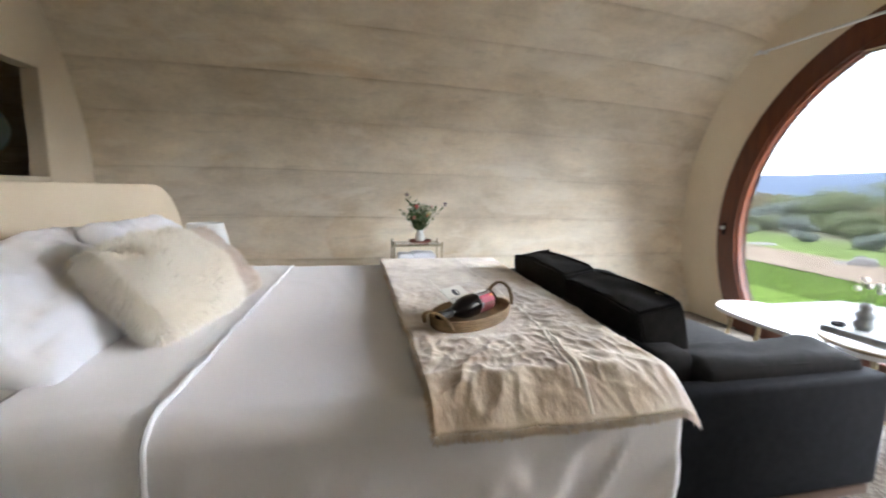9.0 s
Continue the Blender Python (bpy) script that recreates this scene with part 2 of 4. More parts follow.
M_SHADE = material("white_linen_shade", (0.80, 0.80, 0.79), 0.85, bump=0.0005, bump_scale=400)
M_RATTAN = material("black_rattan", (0.014, 0.014, 0.015), 0.5)
M_RUG = material("shaggy_taupe_rug", (0.22, 0.19, 0.155), 0.95, color2=(0.40, 0.35, 0.29), scale=16, bump=0.012, bump_scale=60)
M_BOTTLE = material("dark_bottle_glass", (0.002, 0.0015, 0.0015), 0.04, spec=0.4)
M_FOIL = material("dark_foil", (0.006, 0.005, 0.005), 0.3, spec=0.3)
M_PAPER = material("cream_card", (0.76, 0.73, 0.66), 0.7)
M_LABELRED = material("crimson_label", (0.42, 0.015, 0.06), 0.5, color2=(0.48, 0.035, 0.09), scale=14)
M_LABELBROWN = material("maroon_label", (0.16, 0.025, 0.025), 0.5, color2=(0.24, 0.045, 0.04), scale=20)
M_LABELORANGE = material("orange_label_patch", (0.70, 0.22, 0.03), 0.5)
M_INK = material("dark_ink", (0.03, 0.03, 0.035), 0.6)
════
_WRITTEN INSTRUCTION_
Give all the lines above again, character for character, without pictures.

_FINAL ANSWER_
9.0 s
Continue the Blender Python (bpy) script that recreates this scene with part 2 of 4. More parts follow.
M_SHADE = material("white_linen_shade", (0.80, 0.80, 0.79), 0.85, bump=0.0005, bump_scale=400)
M_RATTAN = material("black_rattan", (0.014, 0.014, 0.015), 0.5)
M_RUG = material("shaggy_taupe_rug", (0.22, 0.19, 0.155), 0.95, color2=(0.40, 0.35, 0.29), scale=16, bump=0.012, bump_scale=60)
M_BOTTLE = material("dark_bottle_glass", (0.002, 0.0015, 0.0015), 0.04, spec=0.4)
M_FOIL = material("dark_foil", (0.006, 0.005, 0.005), 0.3, spec=0.3)
M_PAPER = material("cream_card", (0.76, 0.73, 0.66), 0.7)
M_LABELRED = material("crimson_label", (0.42, 0.015, 0.06), 0.5, color2=(0.48, 0.035, 0.09), scale=14)
M_LABELBROWN = material("maroon_label", (0.16, 0.025, 0.025), 0.5, color2=(0.24, 0.045, 0.04), scale=20)
M_LABELORANGE = material("orange_label_patch", (0.70, 0.22, 0.03), 0.5)
M_INK = material("dark_ink", (0.03, 0.03, 0.035), 0.6)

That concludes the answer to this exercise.